__Exercise aim__.
Everything in the listing except the pictures should be written out exactly.

*** Dataset content

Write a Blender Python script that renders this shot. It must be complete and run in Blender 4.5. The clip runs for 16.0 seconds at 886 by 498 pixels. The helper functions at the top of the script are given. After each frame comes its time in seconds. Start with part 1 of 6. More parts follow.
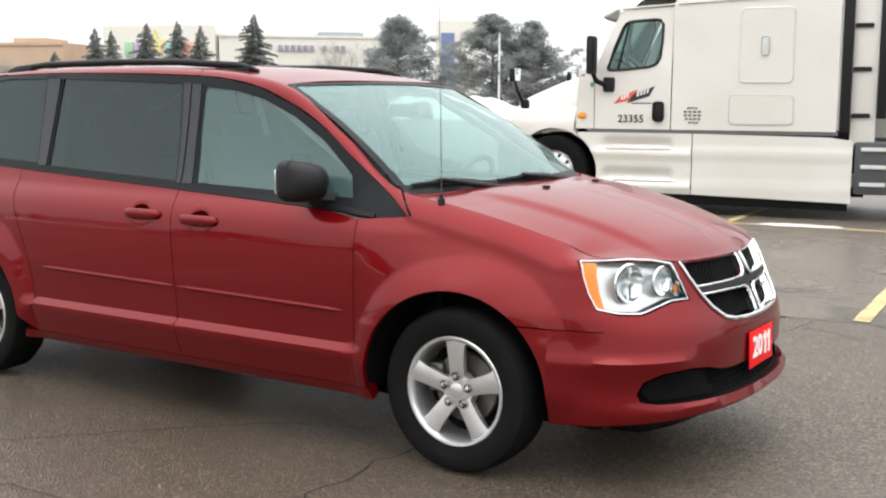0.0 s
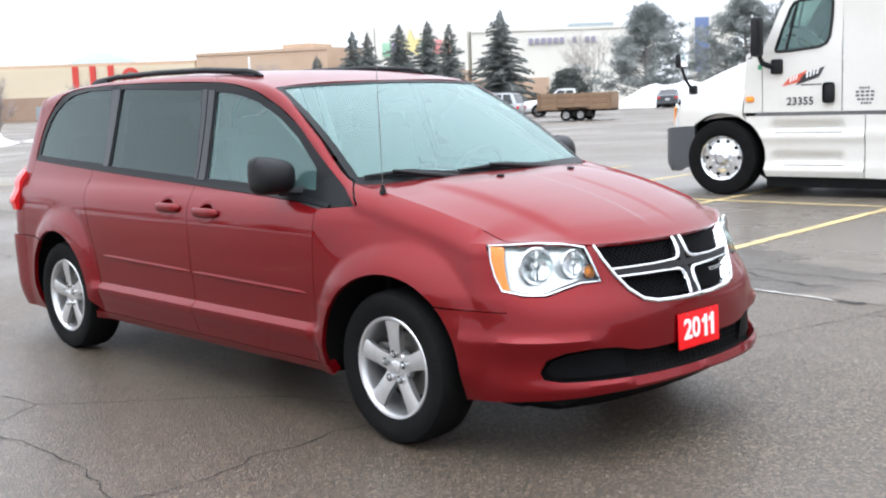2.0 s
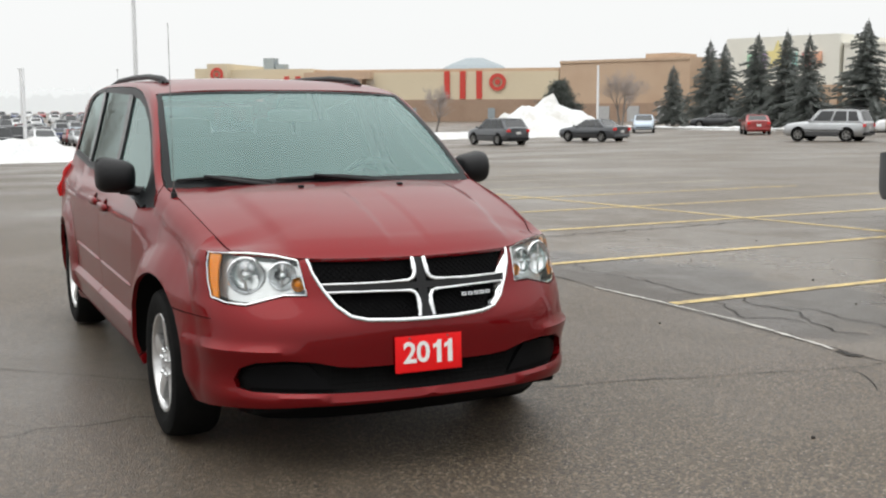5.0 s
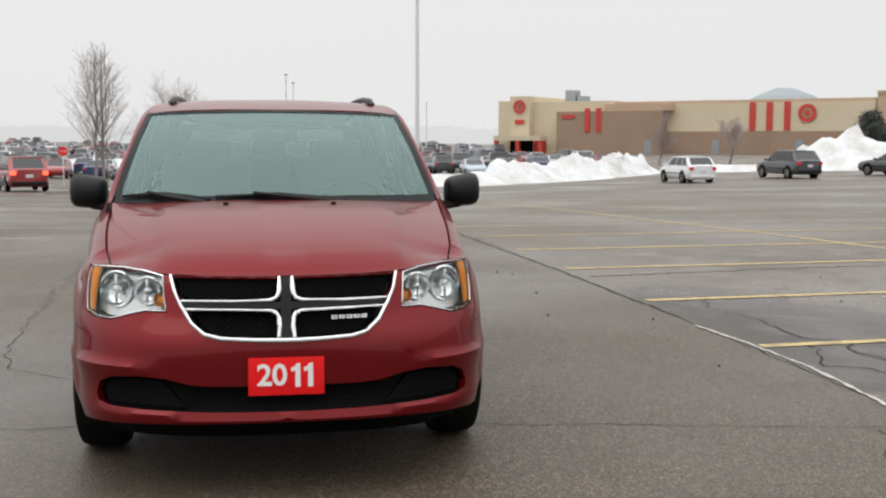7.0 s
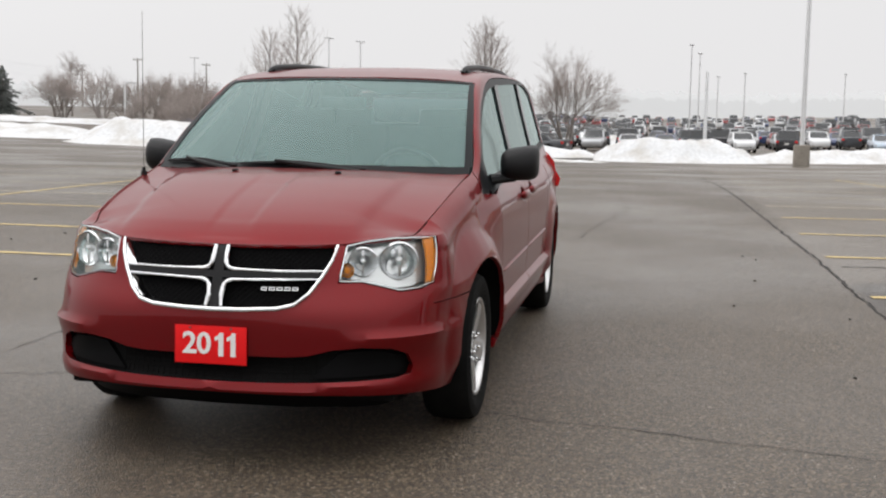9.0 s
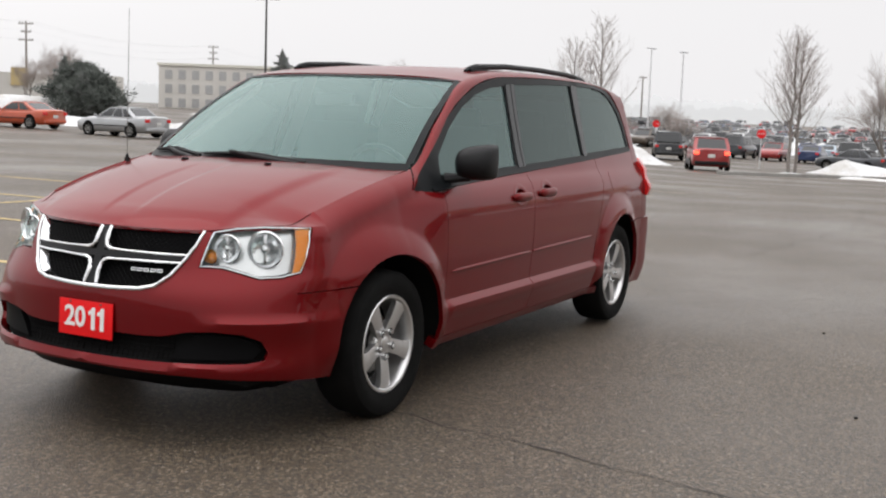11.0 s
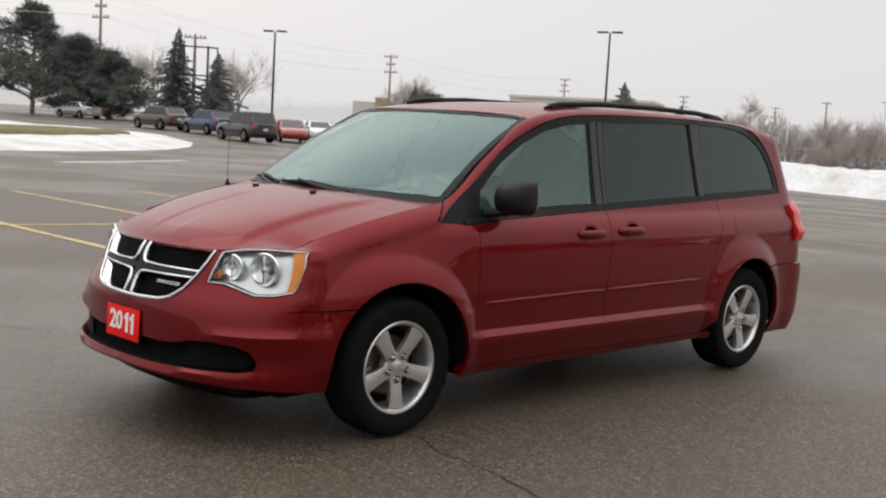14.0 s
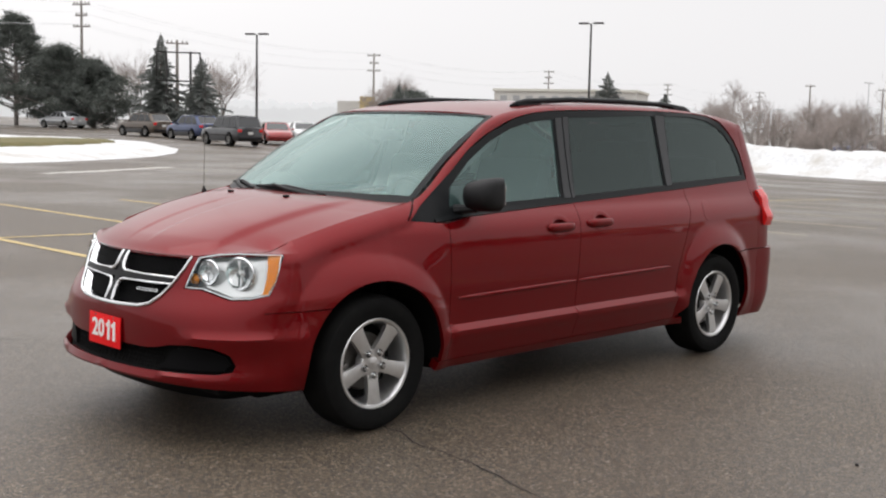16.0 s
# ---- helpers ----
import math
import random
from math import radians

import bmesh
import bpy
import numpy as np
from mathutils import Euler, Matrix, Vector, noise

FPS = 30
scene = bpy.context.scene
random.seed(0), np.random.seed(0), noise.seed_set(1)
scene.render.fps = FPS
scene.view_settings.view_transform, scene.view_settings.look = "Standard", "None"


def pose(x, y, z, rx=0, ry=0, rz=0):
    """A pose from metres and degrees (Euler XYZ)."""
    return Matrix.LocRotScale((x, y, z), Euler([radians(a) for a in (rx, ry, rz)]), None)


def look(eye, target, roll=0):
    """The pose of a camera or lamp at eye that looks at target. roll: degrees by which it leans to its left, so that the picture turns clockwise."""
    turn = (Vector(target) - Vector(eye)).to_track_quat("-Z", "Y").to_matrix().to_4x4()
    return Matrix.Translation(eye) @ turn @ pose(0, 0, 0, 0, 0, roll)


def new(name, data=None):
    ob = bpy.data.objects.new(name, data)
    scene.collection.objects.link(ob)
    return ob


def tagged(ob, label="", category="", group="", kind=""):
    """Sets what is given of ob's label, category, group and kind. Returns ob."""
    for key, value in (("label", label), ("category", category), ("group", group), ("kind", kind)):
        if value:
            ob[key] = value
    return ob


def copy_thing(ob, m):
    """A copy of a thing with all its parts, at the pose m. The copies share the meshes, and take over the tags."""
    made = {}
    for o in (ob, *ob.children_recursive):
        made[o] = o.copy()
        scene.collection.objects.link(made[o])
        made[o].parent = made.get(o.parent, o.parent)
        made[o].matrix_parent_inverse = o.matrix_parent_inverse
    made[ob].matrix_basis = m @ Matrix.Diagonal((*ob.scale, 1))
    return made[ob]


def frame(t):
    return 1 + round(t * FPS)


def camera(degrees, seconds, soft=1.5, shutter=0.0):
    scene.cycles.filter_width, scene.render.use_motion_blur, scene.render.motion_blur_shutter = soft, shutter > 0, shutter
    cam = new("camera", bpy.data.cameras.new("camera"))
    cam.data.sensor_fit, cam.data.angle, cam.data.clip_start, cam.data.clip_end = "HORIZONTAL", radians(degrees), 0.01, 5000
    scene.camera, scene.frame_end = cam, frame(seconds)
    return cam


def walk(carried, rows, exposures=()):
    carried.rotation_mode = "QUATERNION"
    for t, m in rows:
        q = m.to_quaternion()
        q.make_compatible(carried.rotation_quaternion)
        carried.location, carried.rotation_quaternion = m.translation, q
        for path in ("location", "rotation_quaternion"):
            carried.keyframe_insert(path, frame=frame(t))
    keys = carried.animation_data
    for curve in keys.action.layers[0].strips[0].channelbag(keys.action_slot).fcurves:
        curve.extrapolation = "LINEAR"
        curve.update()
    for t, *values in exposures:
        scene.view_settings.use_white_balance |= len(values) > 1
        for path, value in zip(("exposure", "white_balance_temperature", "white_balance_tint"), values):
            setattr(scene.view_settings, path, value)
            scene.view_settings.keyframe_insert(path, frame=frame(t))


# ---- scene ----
cam = camera(42.8, 16.0, soft=2.2)
PATH = [
    (0, (3.904, -4.633, 1.508), (2.825, -2.969, 1.248), 0.3),
    (0.5, (4.213, -4.479, 1.5), (2.988, -2.923, 1.223), 0.5),
    (1, (4.581, -4.513, 1.498), (3.243, -3.051, 1.235), -0.1),
    (1.5, (4.864, -4.386, 1.492), (3.495, -2.952, 1.226), -1.2),
    (2, (5.151, -4.019, 1.507), (3.717, -2.651, 1.239), -2.0),
    (2.5, (5.474, -3.689, 1.485), (3.98, -2.385, 1.228), -2.2),
    (3, (5.802, -3.329, 1.477), (4.241, -2.106, 1.216), -2.4),
    (3.5, (6.07, -3.017, 1.486), (4.45, -1.875, 1.222), -1.9),
    (4, (6.291, -2.611, 1.485), (4.602, -1.573, 1.221), -1.4),
    (4.5, (6.454, -2.211, 1.472), (4.705, -1.275, 1.221), -1.0),
    (4.7, (6.536, -2.085, 1.487), (4.767, -1.185, 1.239), -0.6),
    (7, (6.94, -0.124, 1.418), (4.976, 0.206, 1.232), 0.1),
    (7.5, (6.915, 0.349, 1.418), (4.932, 0.528, 1.225), -0.1),
    (8, (6.845, 0.845, 1.422), (4.855, 0.865, 1.218), 0.2),
    (8.5, (6.751, 1.288, 1.42), (4.769, 1.141, 1.202), 0.5),
    (8.7, (6.69, 1.462, 1.421), (4.719, 1.214, 1.194), 0.6),
    (10.8, (5.999, 3.283, 1.411), (4.211, 2.424, 1.162), 2.1),
    (11, (5.918, 3.449, 1.4), (4.158, 2.53, 1.163), 2.1),
    (11.5, (5.707, 3.885, 1.425), (4.031, 2.818, 1.196), 2.1),
    (12, (5.473, 4.293, 1.448), (3.888, 3.095, 1.219), 2.0),
    (12.5, (5.328, 4.472, 1.46), (3.792, 3.213, 1.228), 2.0),
    (13, (5.231, 4.608, 1.472), (3.73, 3.304, 1.252), 2.8),
    (13.5, (5.173, 4.689, 1.483), (3.743, 3.307, 1.27), 3.4),
    (14, (5.138, 4.786, 1.49), (3.739, 3.372, 1.28), 3.3),
    (14.5, (5.096, 4.868, 1.502), (3.697, 3.455, 1.287), 2.7),
    (15, (5.116, 4.911, 1.507), (3.71, 3.506, 1.289), 2.1),
    (15.5, (5.152, 4.944, 1.515), (3.743, 3.542, 1.296), 1.7),
    (16, (5.178, 4.967, 1.516), (3.768, 3.565, 1.3), 1.2),
]
EXPOSURES = [(0.0, 0.80, 6400, 10), (0.5, 1.40, 6050, 10), (1.0, 1.50, 5950, 10), (1.5, 1.18, 5850, 10), (2.0, 1.02, 5850, 10), (2.5, 0.60, 6100, 10), (3.5, 0.45, 6300, 8), (4.5, 0.34, 6450, 8), (7.0, 0.05, 6500, 10), (8.5, 0.02, 6500, 11), (11.0, 0.15, 6500, 12), (11.5, 0.04, 6500, 12), (12.5, 0.13, 6500, 12), (13.2, 0.08, 6500, 12), (14.0, -0.08, 6600, 12), (15.0, 0.06, 6550, 12), (16.0, 0.12, 6500, 12)]
walk(cam, [(t, look(eye, target, roll)) for t, eye, target, roll in PATH], EXPOSURES)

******

__Task response__.
Write a Blender Python script that renders this shot. It must be complete and run in Blender 4.5. The clip runs for 16.0 seconds at 886 by 498 pixels. The helper functions at the top of the script are given. After each frame comes its time in seconds. Start with part 1 of 6. More parts follow.
0.0 s
2.0 s
5.0 s
7.0 s
9.0 s
11.0 s
14.0 s
16.0 s
# ---- helpers ----
import math
import random
from math import radians

import bmesh
import bpy
import numpy as np
from mathutils import Euler, Matrix, Vector, noise

FPS = 30
scene = bpy.context.scene
random.seed(0), np.random.seed(0), noise.seed_set(1)
scene.render.fps = FPS
scene.view_settings.view_transform, scene.view_settings.look = "Standard", "None"


def pose(x, y, z, rx=0, ry=0, rz=0):
    """A pose from metres and degrees (Euler XYZ)."""
    return Matrix.LocRotScale((x, y, z), Euler([radians(a) for a in (rx, ry, rz)]), None)


def look(eye, target, roll=0):
    """The pose of a camera or lamp at eye that looks at target. roll: degrees by which it leans to its left, so that the picture turns clockwise."""
    turn = (Vector(target) - Vector(eye)).to_track_quat("-Z", "Y").to_matrix().to_4x4()
    return Matrix.Translation(eye) @ turn @ pose(0, 0, 0, 0, 0, roll)


def new(name, data=None):
    ob = bpy.data.objects.new(name, data)
    scene.collection.objects.link(ob)
    return ob


def tagged(ob, label="", category="", group="", kind=""):
    """Sets what is given of ob's label, category, group and kind. Returns ob."""
    for key, value in (("label", label), ("category", category), ("group", group), ("kind", kind)):
        if value:
            ob[key] = value
    return ob


def copy_thing(ob, m):
    """A copy of a thing with all its parts, at the pose m. The copies share the meshes, and take over the tags."""
    made = {}
    for o in (ob, *ob.children_recursive):
        made[o] = o.copy()
        scene.collection.objects.link(made[o])
        made[o].parent = made.get(o.parent, o.parent)
        made[o].matrix_parent_inverse = o.matrix_parent_inverse
    made[ob].matrix_basis = m @ Matrix.Diagonal((*ob.scale, 1))
    return made[ob]


def frame(t):
    return 1 + round(t * FPS)


def camera(degrees, seconds, soft=1.5, shutter=0.0):
    scene.cycles.filter_width, scene.render.use_motion_blur, scene.render.motion_blur_shutter = soft, shutter > 0, shutter
    cam = new("camera", bpy.data.cameras.new("camera"))
    cam.data.sensor_fit, cam.data.angle, cam.data.clip_start, cam.data.clip_end = "HORIZONTAL", radians(degrees), 0.01, 5000
    scene.camera, scene.frame_end = cam, frame(seconds)
    return cam


def walk(carried, rows, exposures=()):
    carried.rotation_mode = "QUATERNION"
    for t, m in rows:
        q = m.to_quaternion()
        q.make_compatible(carried.rotation_quaternion)
        carried.location, carried.rotation_quaternion = m.translation, q
        for path in ("location", "rotation_quaternion"):
            carried.keyframe_insert(path, frame=frame(t))
    keys = carried.animation_data
    for curve in keys.action.layers[0].strips[0].channelbag(keys.action_slot).fcurves:
        curve.extrapolation = "LINEAR"
        curve.update()
    for t, *values in exposures:
        scene.view_settings.use_white_balance |= len(values) > 1
        for path, value in zip(("exposure", "white_balance_temperature", "white_balance_tint"), values):
            setattr(scene.view_settings, path, value)
            scene.view_settings.keyframe_insert(path, frame=frame(t))


# ---- scene ----
cam = camera(42.8, 16.0, soft=2.2)
PATH = [
    (0, (3.904, -4.633, 1.508), (2.825, -2.969, 1.248), 0.3),
    (0.5, (4.213, -4.479, 1.5), (2.988, -2.923, 1.223), 0.5),
    (1, (4.581, -4.513, 1.498), (3.243, -3.051, 1.235), -0.1),
    (1.5, (4.864, -4.386, 1.492), (3.495, -2.952, 1.226), -1.2),
    (2, (5.151, -4.019, 1.507), (3.717, -2.651, 1.239), -2.0),
    (2.5, (5.474, -3.689, 1.485), (3.98, -2.385, 1.228), -2.2),
    (3, (5.802, -3.329, 1.477), (4.241, -2.106, 1.216), -2.4),
    (3.5, (6.07, -3.017, 1.486), (4.45, -1.875, 1.222), -1.9),
    (4, (6.291, -2.611, 1.485), (4.602, -1.573, 1.221), -1.4),
    (4.5, (6.454, -2.211, 1.472), (4.705, -1.275, 1.221), -1.0),
    (4.7, (6.536, -2.085, 1.487), (4.767, -1.185, 1.239), -0.6),
    (7, (6.94, -0.124, 1.418), (4.976, 0.206, 1.232), 0.1),
    (7.5, (6.915, 0.349, 1.418), (4.932, 0.528, 1.225), -0.1),
    (8, (6.845, 0.845, 1.422), (4.855, 0.865, 1.218), 0.2),
    (8.5, (6.751, 1.288, 1.42), (4.769, 1.141, 1.202), 0.5),
    (8.7, (6.69, 1.462, 1.421), (4.719, 1.214, 1.194), 0.6),
    (10.8, (5.999, 3.283, 1.411), (4.211, 2.424, 1.162), 2.1),
    (11, (5.918, 3.449, 1.4), (4.158, 2.53, 1.163), 2.1),
    (11.5, (5.707, 3.885, 1.425), (4.031, 2.818, 1.196), 2.1),
    (12, (5.473, 4.293, 1.448), (3.888, 3.095, 1.219), 2.0),
    (12.5, (5.328, 4.472, 1.46), (3.792, 3.213, 1.228), 2.0),
    (13, (5.231, 4.608, 1.472), (3.73, 3.304, 1.252), 2.8),
    (13.5, (5.173, 4.689, 1.483), (3.743, 3.307, 1.27), 3.4),
    (14, (5.138, 4.786, 1.49), (3.739, 3.372, 1.28), 3.3),
    (14.5, (5.096, 4.868, 1.502), (3.697, 3.455, 1.287), 2.7),
    (15, (5.116, 4.911, 1.507), (3.71, 3.506, 1.289), 2.1),
    (15.5, (5.152, 4.944, 1.515), (3.743, 3.542, 1.296), 1.7),
    (16, (5.178, 4.967, 1.516), (3.768, 3.565, 1.3), 1.2),
]
EXPOSURES = [(0.0, 0.80, 6400, 10), (0.5, 1.40, 6050, 10), (1.0, 1.50, 5950, 10), (1.5, 1.18, 5850, 10), (2.0, 1.02, 5850, 10), (2.5, 0.60, 6100, 10), (3.5, 0.45, 6300, 8), (4.5, 0.34, 6450, 8), (7.0, 0.05, 6500, 10), (8.5, 0.02, 6500, 11), (11.0, 0.15, 6500, 12), (11.5, 0.04, 6500, 12), (12.5, 0.13, 6500, 12), (13.2, 0.08, 6500, 12), (14.0, -0.08, 6600, 12), (15.0, 0.06, 6550, 12), (16.0, 0.12, 6500, 12)]
walk(cam, [(t, look(eye, target, roll)) for t, eye, target, roll in PATH], EXPOSURES)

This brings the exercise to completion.